Records with scene code:
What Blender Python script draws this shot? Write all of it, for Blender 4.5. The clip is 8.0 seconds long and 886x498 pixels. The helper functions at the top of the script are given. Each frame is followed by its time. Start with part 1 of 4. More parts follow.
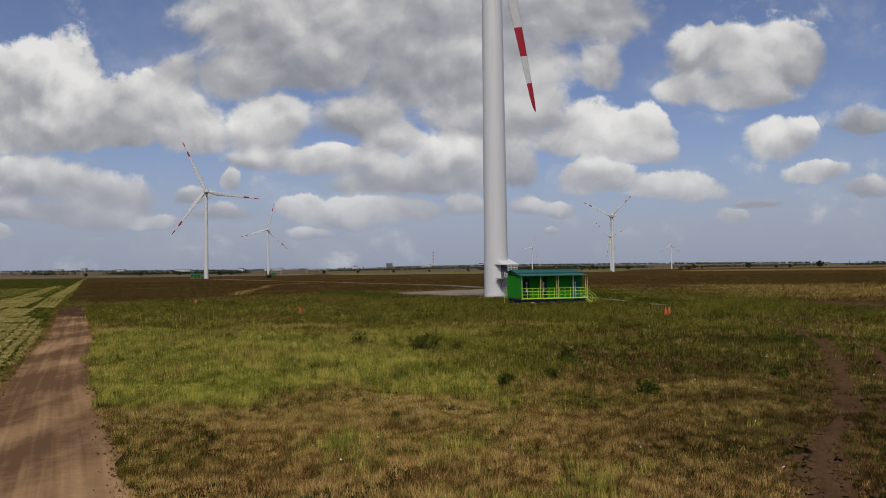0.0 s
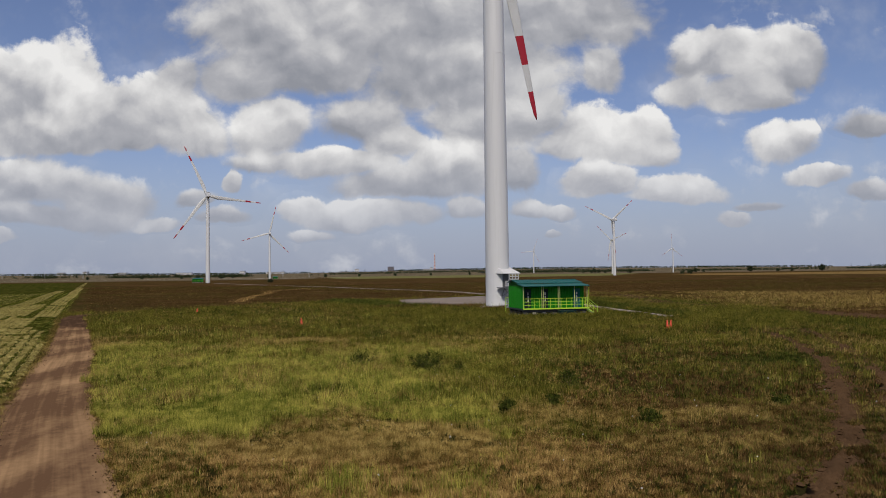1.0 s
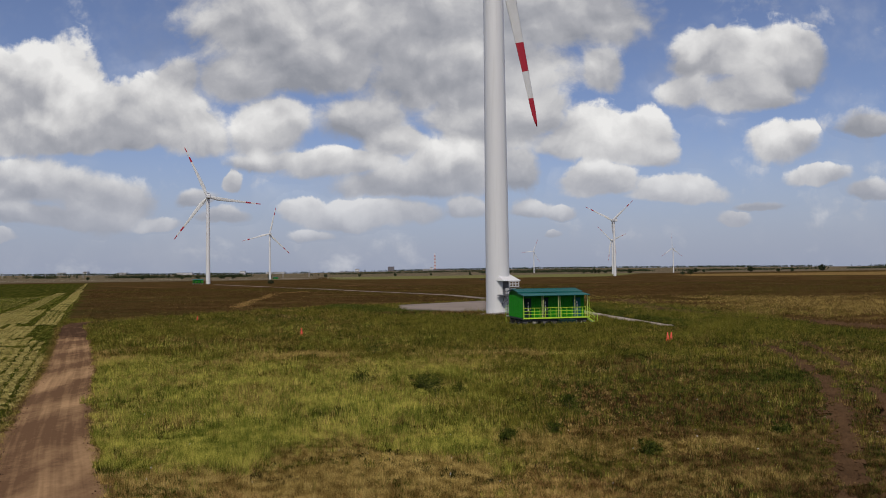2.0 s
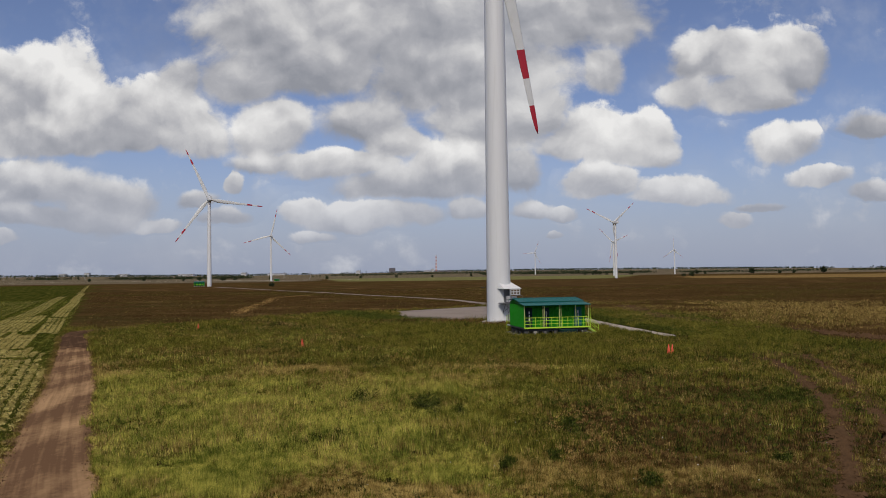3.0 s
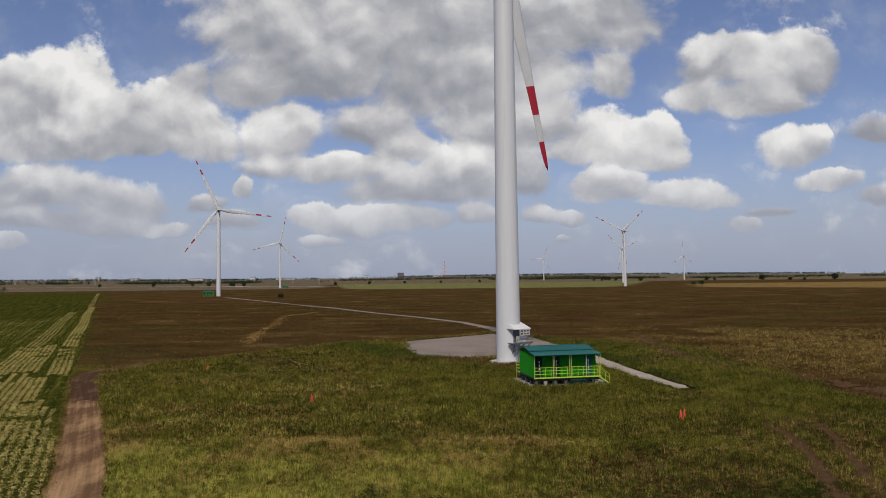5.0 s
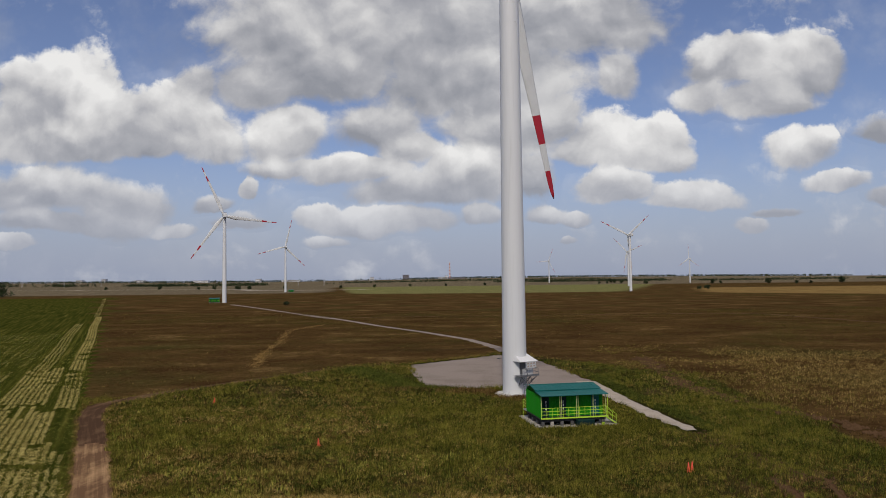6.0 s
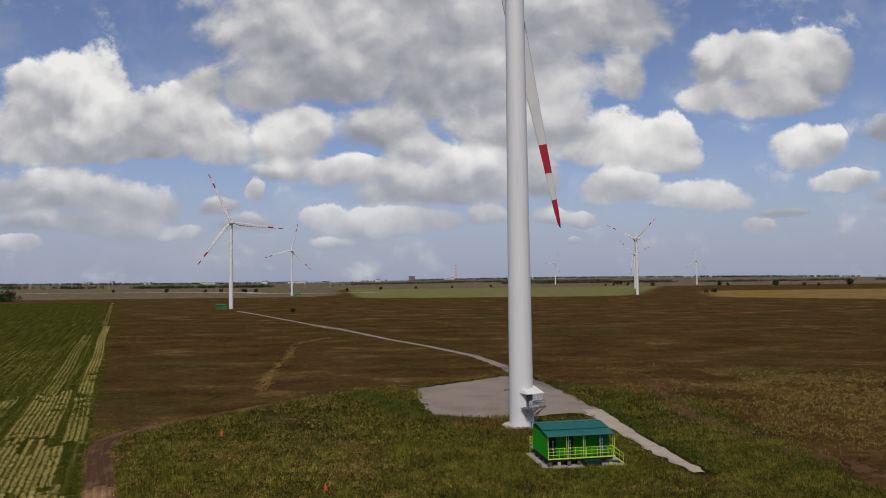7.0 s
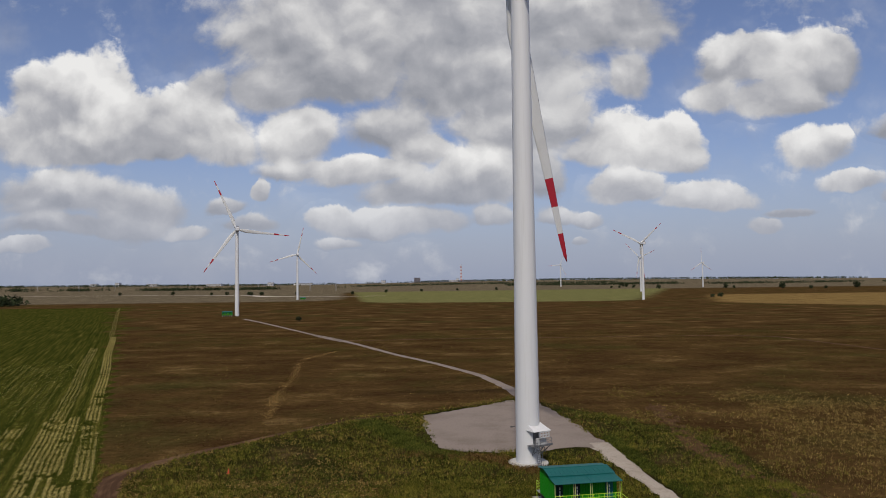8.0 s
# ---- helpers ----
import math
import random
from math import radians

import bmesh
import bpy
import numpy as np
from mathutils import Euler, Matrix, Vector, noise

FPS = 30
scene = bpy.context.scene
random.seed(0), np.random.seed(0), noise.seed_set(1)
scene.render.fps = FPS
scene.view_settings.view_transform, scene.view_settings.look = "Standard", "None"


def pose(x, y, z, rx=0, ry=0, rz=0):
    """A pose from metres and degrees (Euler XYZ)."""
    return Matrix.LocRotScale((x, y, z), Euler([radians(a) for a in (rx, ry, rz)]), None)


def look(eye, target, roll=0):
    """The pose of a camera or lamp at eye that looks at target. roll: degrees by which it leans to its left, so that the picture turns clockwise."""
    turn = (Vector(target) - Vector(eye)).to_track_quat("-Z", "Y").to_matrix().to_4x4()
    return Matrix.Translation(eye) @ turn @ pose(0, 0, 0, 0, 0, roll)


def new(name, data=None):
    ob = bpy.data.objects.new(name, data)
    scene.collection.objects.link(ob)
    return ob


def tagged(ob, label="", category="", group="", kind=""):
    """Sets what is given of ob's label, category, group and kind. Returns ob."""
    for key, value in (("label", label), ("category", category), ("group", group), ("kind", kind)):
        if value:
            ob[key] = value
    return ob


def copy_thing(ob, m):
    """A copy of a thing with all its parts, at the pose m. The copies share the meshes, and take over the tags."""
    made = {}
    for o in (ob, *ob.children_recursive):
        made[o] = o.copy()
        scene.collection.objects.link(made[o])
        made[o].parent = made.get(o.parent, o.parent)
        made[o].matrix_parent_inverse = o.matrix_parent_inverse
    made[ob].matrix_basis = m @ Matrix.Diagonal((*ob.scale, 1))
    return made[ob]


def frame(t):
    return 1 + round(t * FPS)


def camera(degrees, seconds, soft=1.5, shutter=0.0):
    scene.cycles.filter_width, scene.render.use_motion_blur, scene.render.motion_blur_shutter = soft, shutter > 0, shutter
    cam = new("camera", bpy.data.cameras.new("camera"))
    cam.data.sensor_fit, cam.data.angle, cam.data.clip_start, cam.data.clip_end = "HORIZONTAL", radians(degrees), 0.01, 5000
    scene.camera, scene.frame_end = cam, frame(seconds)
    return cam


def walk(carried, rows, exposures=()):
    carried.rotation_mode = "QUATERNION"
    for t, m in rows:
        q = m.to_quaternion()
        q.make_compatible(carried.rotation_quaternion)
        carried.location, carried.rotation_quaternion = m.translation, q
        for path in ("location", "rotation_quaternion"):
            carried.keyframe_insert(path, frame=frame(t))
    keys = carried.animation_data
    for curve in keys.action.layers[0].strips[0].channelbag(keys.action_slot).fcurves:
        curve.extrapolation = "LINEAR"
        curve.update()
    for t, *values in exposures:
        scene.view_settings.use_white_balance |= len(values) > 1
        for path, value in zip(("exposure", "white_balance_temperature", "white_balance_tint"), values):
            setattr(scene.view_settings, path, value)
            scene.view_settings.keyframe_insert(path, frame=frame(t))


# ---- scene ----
cam = camera(64.2, 8.0, soft=0.95)
PATH = [
    (0, (0.0, 1.267, 4.701), (-0.015, 3.266, 4.762), -0.75),
    (0.5, (0.01, 1.28, 5.11), (-0.008, 3.279, 5.177), -0.75),
    (1, (0.03, 1.262, 5.607), (0.011, 3.261, 5.677), -0.75),
    (1.5, (0.032, 1.25, 6.189), (0.013, 3.249, 6.258), -0.75),
    (3, (0.106, 1.285, 7.85), (0.083, 3.284, 7.923), -0.75),
    (3.5, (0.15, 1.3, 8.409), (0.125, 3.299, 8.484), -0.75),
    (4, (0.16, 1.33, 9.753), (0.131, 3.328, 9.824), -0.75),
    (4.5, (0.1, 1.36, 11.415), (0.062, 3.358, 11.494), -0.7),
    (6, (-0.1, 1.15, 18.394), (-0.161, 3.147, 18.482), -0.65),
    (6.5, (-0.09, 1.0, 20.711), (-0.159, 2.997, 20.803), -0.68),
    (7, (-0.1, 0.9, 23.317), (-0.178, 2.897, 23.407), -0.7),
    (8, (-0.163, 0.718, 29.072), (-0.256, 2.714, 29.164), -0.75),
]
walk(cam, [(t, look(eye, target, roll)) for t, eye, target, roll in PATH], [(0, -0.13), (0.4, 0.0), (8, 0.0)])

# ---- sky and sun ----
SUN_ELEV, SUN_AZ = 48.0, 183.0   # azimuth from +y (ahead) clockwise

sun_data = bpy.data.lights.new("sun", "SUN")
sun_data.energy, sun_data.angle, sun_data.color = 2.5, radians(3.0), (1.0, 0.91, 0.79)
sun = new("sun", sun_data)
ce, se = math.cos(radians(SUN_ELEV)), math.sin(radians(SUN_ELEV))
sdir = Vector((ce * math.sin(radians(SUN_AZ)), ce * math.cos(radians(SUN_AZ)), se))
sun.matrix_world = look(sdir * 400, (0, 0, 0))


class Nodes:
    """Short hand for node trees."""

    def __init__(self, tree):
        self.tree = tree
        tree.nodes.clear()

    def add(self, kind, **props):
        n = self.tree.nodes.new(kind)
        for k, v in props.items():
            setattr(n, k, v)
        return n

    def link(self, a, b):
        self.tree.links.new(a, b)

    def put(self, socket, v):
        if isinstance(v, bpy.types.NodeSocket):
            self.tree.links.new(v, socket)
        else:
            socket.default_value = v

    def math(self, op, a, b=0.0, c=0.0, clamp=False):
        n = self.add("ShaderNodeMath", operation=op, use_clamp=clamp)
        for s, v in zip(n.inputs, (a, b, c)):
            self.put(s, v)
        return n.outputs[0]

    def vec(self, op, a, b=(0, 0, 0), c=(0, 0, 0)):
        n = self.add("ShaderNodeVectorMath", operation=op)
        self.put(n.inputs[0], a)
        self.put(n.inputs[1], b)
        if op == "MULTIPLY_ADD":
            self.put(n.inputs[2], c)
        return n.outputs["Value"] if op in ("LENGTH", "DOT_PRODUCT", "DISTANCE") else n.outputs[0]

    def noise(self, vector, scale, detail=4.0, rough=0.55, distortion=0.0, out="Fac"):
        n = self.add("ShaderNodeTexNoise")
        self.put(n.inputs["Vector"], vector)
        n.inputs["Scale"].default_value = scale
        n.inputs["Detail"].default_value = detail
        n.inputs["Roughness"].default_value = rough
        n.inputs["Distortion"].default_value = distortion
        return n.outputs[out]

    def ramp(self, fac, stops, mode="LINEAR"):
        n = self.add("ShaderNodeValToRGB")
        n.color_ramp.interpolation = mode
        els = n.color_ramp.elements
        while len(els) < len(stops):
            els.new(0.5)
        for e, (p, c) in zip(els, stops):
            e.position = p
            e.color = (*c, 1) if len(c) == 3 else c
        self.put(n.inputs[0], fac)
        return n.outputs[0]

    def smooth(self, v, lo, hi, a=0.0, b=1.0):
        n = self.add("ShaderNodeMapRange", interpolation_type="SMOOTHSTEP")
        for s, x in zip(n.inputs, (v, lo, hi, a, b)):
            self.put(s, x)
        return n.outputs[0]

    def mix(self, fac, a, b, mode="MIX"):
        n = self.add("ShaderNodeMix", data_type="RGBA", blend_type=mode)
        self.put(n.inputs["Factor"], fac)
        for s, v in ((n.inputs[6], a), (n.inputs[7], b)):
            self.put(s, v if isinstance(v, bpy.types.NodeSocket) else ((*v, 1) if len(v) == 3 else v))
        return n.outputs[2]


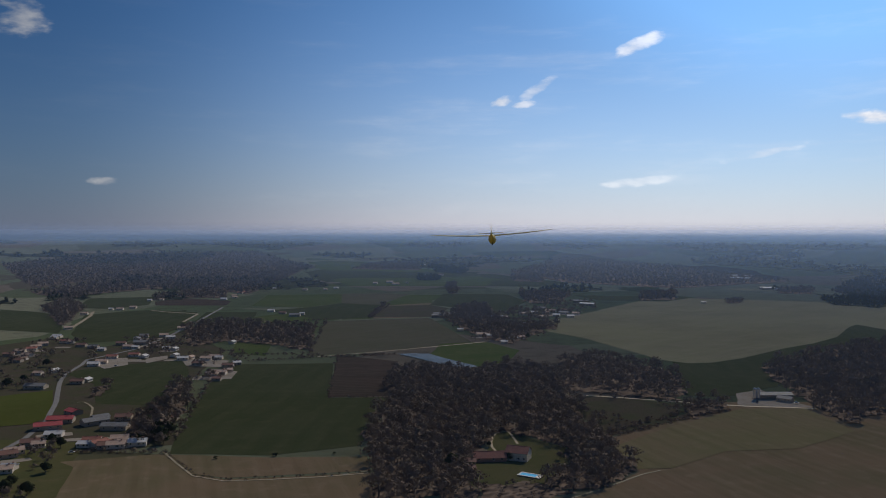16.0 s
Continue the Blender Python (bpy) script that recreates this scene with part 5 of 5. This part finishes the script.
def pylon(x, y, tall):
    ob = new("pylon")
    foot = 3.2
    for sx in (-1, 1):
        for sy in (-1, 1):
            v, t = limb((sx * foot, sy * foot, 0), (sx * 0.5, sy * 0.5, tall), 0.22, 0.14)
            me = raw_mesh("leg", [(v, t, STEEL)])
            leg = new("leg", me)
            leg.parent = ob
    for k, z in enumerate((0.25, 0.5, 0.72)):
        reach = foot + (0.5 - foot) * z
        for s in (-1, 1):
            for a, b in (((-reach, s * reach, tall * z), (reach * 0.85, s * reach * 0.85, tall * (z + 0.2))), ((s * reach, -reach, tall * z), (s * reach * 0.85, reach * 0.85, tall * (z + 0.2)))):
                v, t = limb(a, b, 0.12, 0.12, 3)
                brace = new("brace", raw_mesh("brace", [(v, t, STEEL)]))
                brace.parent = ob
    for z, r in ((0.8, 6.0), (0.92, 4.5)):
        v, t = limb((0, -r, tall * z), (0, r, tall * z), 0.25, 0.25)
        arm = new("cross_arm", raw_mesh("cross_arm", [(v, t, STEEL)]))
        arm.parent = ob
    ob.matrix_basis = pose(x, y, 0.3, 0, 0, 35)
    return tagged(ob, "tall galvanised steel lattice power pylon", "pylon")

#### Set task
Using the entries above, repeat only the lines from the one containing "radians(degrees), 0.01, 5000" through the one containing "q.make_compatible(carried.rotation_quaternion)", end lines included.

#### Full solution
    cam.data.sensor_fit, cam.data.angle, cam.data.clip_start, cam.data.clip_end = "HORIZONTAL", radians(degrees), 0.01, 5000
    scene.camera, scene.frame_end = cam, frame(seconds)
    return cam


def walk(carried, rows, exposures=()):
    carried.rotation_mode = "QUATERNION"
    for t, m in rows:
        q = m.to_quaternion()
        q.make_compatible(carried.rotation_quaternion)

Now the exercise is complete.